Se não fizer ajuste a Argentina terá de volta a hiperinflação dos anos 80, e isso servirá de reflexão aos que defendem, aqui, crescer a qualquer preço

A Argentina vem crescendo muito nos últimos anos mas, ao contrário do que se imagina, no cômputo do período pós-crise, o Brasil tem vários corpos de vantagem. Desde 1998, acumula crescimento do PIB de 17%, sem queda relevante no intervalo, enquanto na Argentina só agora o PIB voltou ao nível de sete anos atrás e, ao longo do caminho, chegou a perder 18% do PIB. Daqui para frente, a corrida entre os dois depende da consistência das políticas em curso. O BC brasileiro age com prudência e reduzirá os juros desde que a inflação esteja na trajetória da meta. E dada a longa história de volatilidade da inflação e do PIB, ao estabilizar a expectativa de inflação - o que pode demorar -, estará contribuindo para reduzir a taxa de juros e acelerar o crescimento da economia nos próximos anos. Não se pode dizer que a atitude do governo argentino seja prudente. De fato, é uma aposta ousada de que a aceleração da inflação é temporária e que o crescimento se encarregará de produzir a estabilidade.
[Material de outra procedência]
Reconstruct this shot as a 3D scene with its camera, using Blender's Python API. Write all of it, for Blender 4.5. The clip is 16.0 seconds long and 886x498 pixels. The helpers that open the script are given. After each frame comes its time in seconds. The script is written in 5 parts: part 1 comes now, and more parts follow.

Não funcionará: a inflação anual, que está na casa dos 12%, pode chegar a 20% em mais alguns meses. O Brasil está no caminho certo e a Argentina ruma para outra crise. Por aqui, se ficar claro que a inflação está sob controle e a atividade fraca, reduzir a taxa de juros é uma tarefa fácil. A situação argentina é preocupante pois o caminho de volta é muito difícil. Chegará o momento em que o governo se verá obrigado a produzir uma retração da economia, comprometendo o ajuste fiscal que se nutre do crescimento do PIB e da inflação. E se não fizer o ajuste, a Argentina terá uma repetição da hiperinflação dos anos 80. Essa lastimável experiência talvez sirva para a reflexão dos que preferiam um pouco mais de crescimento mesmo que com um pouco mais de inflação no Brasil.